May 24, 2018
Dr. Jack Graham
Senior Pastor
Prestonwood Baptist Church
6801 Park Blvd.
Plano, TX 75093
Dear Pastor:
It has been some years since we last visited on the phone, and even longer since we had a chance to visit in person. This time and distance have not diminished my great respect and appreciation for your consistent kindness to me, your graciousness when we have disagreed, and your steadfast Christian character. I shall not soon forget the night I met your precious wife, Deb, in the bookstore of Prestonwood Baptist Church. She is a treasure to your ministry, and your ministry a treasure to the Southern Baptist Convention and the greater cause of the Gospel.
It is with sincere anguish of soul, therefore, that I am compelled to write this present letter. For weeks, I have agonized over the growing sense the words that follow herein are both necessary and beneficial for you. It may be presumptuous of me to believe that they could sow seeds of righteousness in your own heart; and it is not without evidence of the many motes in my own eye that I now struggle to find the right words to identify potential splinters in your own.
Beyond that, I’m trying my very best to obey the pastoral commands of Paul: “Do not rebuke an older man harshly, but exhort him as a father.” Having lost my own father when I was thirteen years old, I confess the absence of that perduring filiation has confounded my judgment on more occasions that I can recount. So I ask your forgiveness should my approach in this matter seem clumsy, or my words imprecise, or my tone harsh.
In February 2017, I learned that you led Prestonwood Baptist Church to consider making “major changes” to your support of the Cooperative Program of the Southern Baptist Convention. The reason for your action was clear: a perceived “disrespectfulness” on the part of the ERLC President Russell Moore toward “Southern Baptists and other evangelical leaders, past and present.”
Prestonwood’s executive pastor amplified the church’s position further: “various significant positions taken by the leadership of the Ethics and Religious Liberty Commission that do not reflect the beliefs and values of many in the Southern Baptist Convention.”
By taking this temporary action, Prestonwood withheld as much as $1 million in Cooperative Program support.
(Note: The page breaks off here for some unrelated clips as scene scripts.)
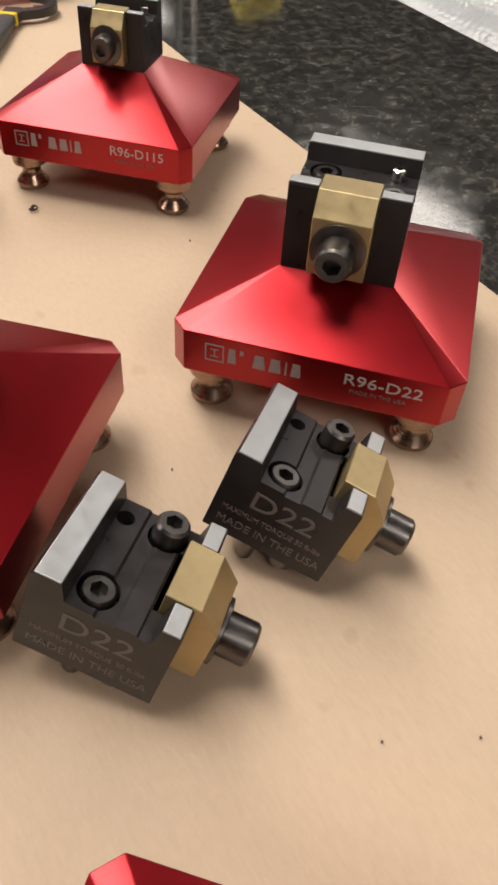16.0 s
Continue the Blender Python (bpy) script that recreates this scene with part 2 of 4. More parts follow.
TILEWHITE = plain("pale_vinyl_tile", (0.66, 0.69, 0.67), 0.28, 0.0, 0.08, 14, 0.03)
TILEBLACK = plain("black_vinyl_tile", (0.022, 0.023, 0.026), 0.25, 0.0, 0.25, 14, 0.03)
WALL = plain("grey_wall_paint", (0.44, 0.46, 0.43), 0.6, 0.0, 0.06, 3, 0.05)
WALLDARK = plain("dark_panel_paint", (0.115, 0.118, 0.115), 0.5, 0.0, 0.15, 3, 0.05)
CEILMAT = plain("ceiling_panel", (0.30, 0.30, 0.29), 0.8, 0.0, 0.05, 6, 0.05)
GREYPAINT = plain("grey_enamel", (0.16, 0.16, 0.165), 0.4, 0.0, 0.1, 20, 0.03)
WOOD = plain("brown_board", (0.24, 0.13, 0.09), 0.5, 0.0, 0.15, 20, 0.05)
WRAP = bubble_wrap_mat()
WHITECAP = plain("white_chipped_plastic", (0.75, 0.77, 0.78), 0.5, 0.0, 0.05, 100, 0.05)


# ---- building helpers ----
def finish(bm, angle=32):
    bmesh.ops.recalc_face_normals(bm, faces=bm.faces)
    for f in bm.faces:
        f.smooth = True
    lim = radians(angle)
    for e in bm.edges:
        if len(e.link_faces) != 2 or e.calc_face_angle(0) > lim:
            e.smooth = False
        elif e.calc_face_angle(0) > 0.12:
            # a broad flat face stays flat beside a narrow bevel
            a, b = (f.calc_area() for f in e.link_faces)
            if max(a, b) > 6 * min(a, b):
                e.smooth = False
    return bm


def part(name, bm, material, parent=None, label="", angle=32, m=None):
    """Links a bmesh as one mesh object, under a thing or a part where one is given."""
    finish(bm, angle)
    me = bpy.data.meshes.new(name)
    bm.to_mesh(me)
    bm.free()
    for mat in (material if isinstance(material, (list, tuple)) else [material]):
        me.materials.append(mat)
    ob = new(name, me)
    if parent is not None:
        ob.parent = parent
    if m is not None:
        ob.matrix_basis = m
    if label:
        ob["label"] = label
    return ob


def thing(name, m, label, category, group="", kind=""):
    ob = new(name)
    ob.empty_display_size = 0.02
    ob.matrix_basis = m
    return tagged(ob, label, category, group, kind)


def lathe(profile, seg=48, caps=True):
    """A body turned round z from (radius, height) pairs, bottom to top."""
    bm = bmesh.new()
    rings = []
    for r, z in profile:
        if r < 1e-6:
            rings.append([bm.verts.new((0, 0, z))])
        else:
            rings.append([bm.verts.new((r * math.cos(2 * math.pi * i / seg), r * math.sin(2 * math.pi * i / seg), z)) for i in range(seg)])
    for a, b in zip(rings, rings[1:]):
        for i in range(seg):
            j = (i + 1) % seg
            if len(a) == 1 and len(b) == 1:
                continue
            if len(a) == 1:
                bm.faces.new((a[0], b[j], b[i]))
            elif len(b) == 1:
                bm.faces.new((a[i], a[j], b[0]))
            else:
                bm.faces.new((a[i], a[j], b[j], b[i]))
    if caps:
        if len(rings[0]) > 1:
            bm.faces.new(rings[0][::-1])
        if len(rings[-1]) > 1:
            bm.faces.new(rings[-1])
    return bm


def bevel(bm, width, seg=2, angle=30):
    bmesh.ops.recalc_face_normals(bm, faces=bm.faces)
    lim = radians(angle)
    edges = [e for e in bm.edges if len(e.link_faces) == 2 and e.calc_face_angle(0) > lim]
    bmesh.ops.bevel(bm, geom=edges, offset=width, segments=seg, profile=0.5, affect="EDGES", clamp_overlap=True)
    return bm


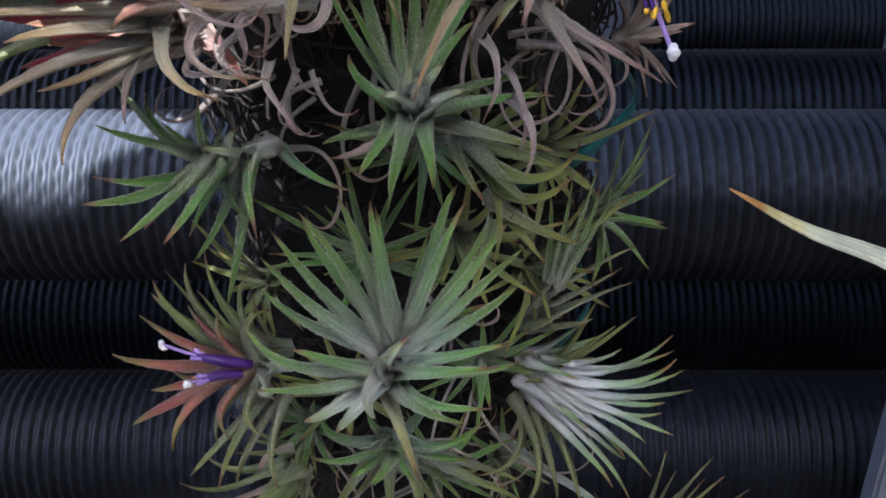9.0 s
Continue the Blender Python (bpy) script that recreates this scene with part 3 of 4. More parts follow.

That translates to nearly $250,000 in lost revenue for the International Mission Board at a time when missionaries were being recalled because of reduced revenues. Thankfully, this decision was reversed within a few months, and Prestonwood resumed support of the Cooperative Program without designation.
The message was clear. When a Southern Baptist Convention entity and its leader make public statements and take “significant positions” that are in conflict with the “beliefs and values” of Prestonwood Baptist Church, you will apply a tourniquet to your church’s mission funding stream to negotiate a course correction.
The present crisis at your alma mater, Southwestern Baptist Theological Seminary may, in fact, constitute “significant action.” Moreover, the statements of its erstwhile president regarding spousal abuse and the sexual objectification of minors may be construed as “disrespectful” of women. The trustees of that institution have elevated — rather than removed — the man charged with these offenses.
More than 24 years ago, you were outspoken in your disagreement with the Southwestern Board of Trustees. Your public silence during this present conflict is both evident and discouraging.
I am sympathetic with your pastoral caution to get involved in this matter. Following the tenure and tumultuous departure of a highly-respected Prestonwood pastor with a history of a sexual improprieties could make any minister think twice before addressing such matters. Moreover, I recognize past critics have attacked your character and commitment to justice for sex offenders with aggressive, unyielding scorn.
But I must ask you, pastor, do the statements and actions of a respected Southern Baptist leader about the immorality of the President of the United States reach a higher level of evangelical concern than the mistreatment of women and children?
Does the alleged coverup of rape not rise to a similar level of corrective action?
The evidently disproportionate response that you have given to each of these matters is confusing. Have Southern Baptists come to a place where public disagreement with a Republican candidate for president is of greater concern than the abuse of women, the sexualization of minors, and the perversion of complementarian theology to substantiate the same?
Pastor and friend, I beg you to consider how this incongruity undermines the Gospel and the effort of Southern Baptists to make Christ known among the nations.
I remain, as always, a younger brother grateful for your courage in the past and your leadership in the present.